Quite often I’ll come across an article about the dangers of screen-time and social media, and the egocentric, Me-First world that it exacerbates. I’ve read a lot of them, and I’m a little done with them. I know they’re right, and I’ll agree with them, but then I’ll go back to my phone or Facebook, and continue on my way.
Recently however, two things crossed my path that made me think a little more deeply on the subject. One of them was a 2016 music video from Moby, and the other was an article by Sue Palmer, a child psychologist.
The latter explains that we now have the first generation growing up who will never know a world without the internet, social media, or screen technology, which I was of course aware of, but not the extent of its impact in some areas. Anecdotal and academic evidence show that iPads are used as pacifiers, and children no longer know how to play by themselves. The positive risk-evaluating that comes with independent play in children is lost, with the added problem that they will grow up into adults who are less likely to make responsible choices or learn from failure.
Sue Palmer writes that:
“If the neural pathways that control social and imaginative responses aren’t developed in early childhood, it’s difficult to revive them later. A whole generation could grow up without the mental ability to create their own fun, devise their own games and enjoy real friendships – all because of endless screen-time… By playing together, youngsters learn to get along with other people. They discover how others’ minds work, developing empathy. And, as real play is driven by an innate desire to understand how the world works, it provides the foundation for academic learning. Real play is evolution’s way of helping children develop minds of their own – curious, problem- solving, adaptable, human minds.”
She also writes that: “yet another problem with too much screen-gazing is that it doesn’t develop resilience,” and she shares the story of several 15 year old girls who were exhausted with running their own self-described “PR campaigns” in order to keep up with everyone else and ensure that their lives looked perfect.
I do know that many parents take extreme care with their children’s screen time, and I know that not every parent would use an iPad as a pacifier! But I think it’s worth adding that as adults, we may currently have the wherewithal to navigate the overwhelming world of social media, but I know from experience that it still has the ability to make anyone and everyone feel lonely and dissatisfied.
A few days after reading Sue Palmer’s writing, I came across the musician Moby’s collaboration project with the Void Pacific Choir. The video for their single “Are You Lost in the World Like Me?” portrays an exaggerated and dystopian society dictated by social media and technology. It’s not an answer to the whole problem, but I do think it would make an excellent jumping-off-point for a discussion about social media with a group of teenagers. Or indeed, anyone. But I think its cartoon style, its direct imagery and the catchy and clear message of its lyrics make it very well suited for a youth discussion group. It poignantly captures the loneliness that lies behind the lens, and the detachment that exists in an ever-connected society.
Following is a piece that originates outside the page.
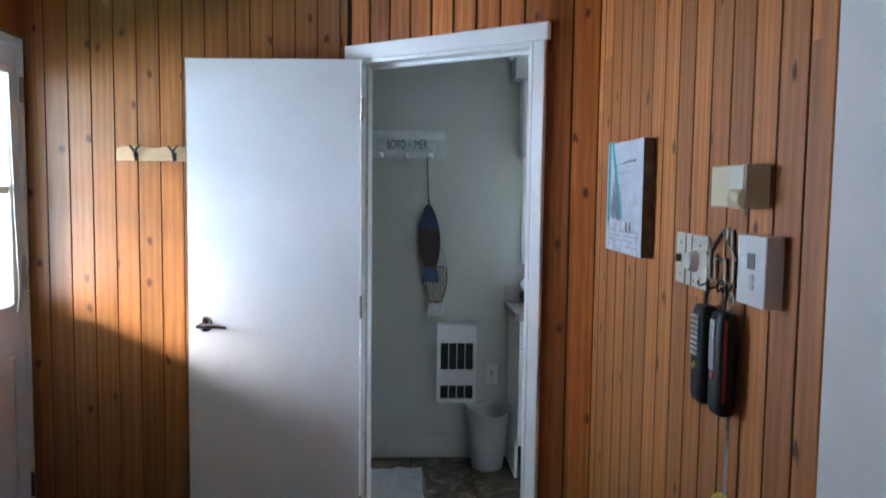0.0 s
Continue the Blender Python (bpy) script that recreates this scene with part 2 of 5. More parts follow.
for link_node in [q for q in M_MEDCAB.node_tree.nodes if q.bl_idname == "ShaderNodeTexNoise" and abs(q.inputs["Scale"].default_value - 5.0) < 0.01]:
    stretch = M_MEDCAB.node_tree.nodes.new("ShaderNodeMapping")
    stretch.inputs["Scale"].default_value = (26, 26, 0.9)
    M_MEDCAB.node_tree.links.new(M_MEDCAB.node_tree.nodes["Texture Coordinate"].outputs["Object"], stretch.inputs["Vector"])
    M_MEDCAB.node_tree.links.new(stretch.outputs["Vector"], link_node.inputs["Vector"])
M_COUNTER = mat("laminate", (0.50, 0.47, 0.44), 0.34, var=0.07, scale=160, bump=0.03)
M_TILE = stone_tile("stone_tile")
M_GROUT = mat("grout", (0.030, 0.026, 0.022), 0.9, var=0.2, scale=40, bump=0.2)
M_CERAMIC = mat("ceramic", (0.80, 0.80, 0.79), 0.1, var=0.015, coat=0.4)
M_CHROME = mat("chrome", (0.75, 0.75, 0.76), 0.08, metal=1.0)
M_NICKEL = mat("nickel", (0.55, 0.53, 0.5), 0.2, metal=1.0)
M_BLACK = mat("black_metal", (0.012, 0.012, 0.014), 0.4)
M_BLACKPL = mat("black_plastic", (0.011, 0.012, 0.014), 0.5, spec=0.3)
M_DARK = mat("dark_slot", (0.015, 0.015, 0.017), 0.6)
M_TOWEL_W = mat("white_terry", (0.87, 0.86, 0.87), 0.95, var=0.10, scale=90, bump=0.9, bump_scale=170, sheen=0.3)
M_TOWEL_D = mat("charcoal_terry", (0.018, 0.018, 0.022), 0.97, var=0.3, scale=90, bump=1.0, bump_scale=190, sheen=0.06)
M_CLOTH_B = mat("blue_cloth", (0.53, 0.66, 0.71), 0.95, var=0.14, scale=60, bump=1.0, bump_scale=220, sheen=0.2)
M_MAT = mat("black_mat", (0.006, 0.006, 0.007), 0.95, var=0.2, scale=60, bump=0.7, bump_scale=250, spec=0.04)
M_MIRROR = mat("mirror_silver", (0.80, 0.86, 0.83), 0.004, metal=1.0, var=0.0)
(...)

Both the article and the video have finally given me more cause to think about my own social media use and to make active changes to my habits. It has also caused me to consider on where I find validation and fulfillment, which is not at looking at myself and everything I can do to make my life look perfect, but rather, refocusing my life on God, and reigniting a sense of gratitude for all He has done for me. That is a million times better, and more truthful, than the dissatisfaction of trying to portray a perfect life online.
Finally, in the book “No Greater Love” Mother Teresa says:
“All over the world, people are hungry and thirsty for God’s love. We meet that hunger by spreading joy. Joy is one of the best safeguards against temptation. Jesus can take full possession of our soul only if it surrenders itself joyfully.”
This might initially feel unconnected to the subject at hand, but it is very relevant. Social media is often where people search for validation and affirmation, and it does provide that, but not always in lasting ways. We cannot surrender ourselves to the joy of God’s love if we are too busy busting a gut to perfectly present ourselves online. Only God’s love can give us what we long for, and only a heart empty of ego can receive it.
Questions for Discussion:
Why do you think social media gives us validation and affirmation? – i.e. Why does social media make us feel good?
Why does social media make us feel dissatisfied and unhappy?
How real is social media?
Where should we look for lasting happiness?
What practical steps can we take to tackle the dissatisfaction of social media?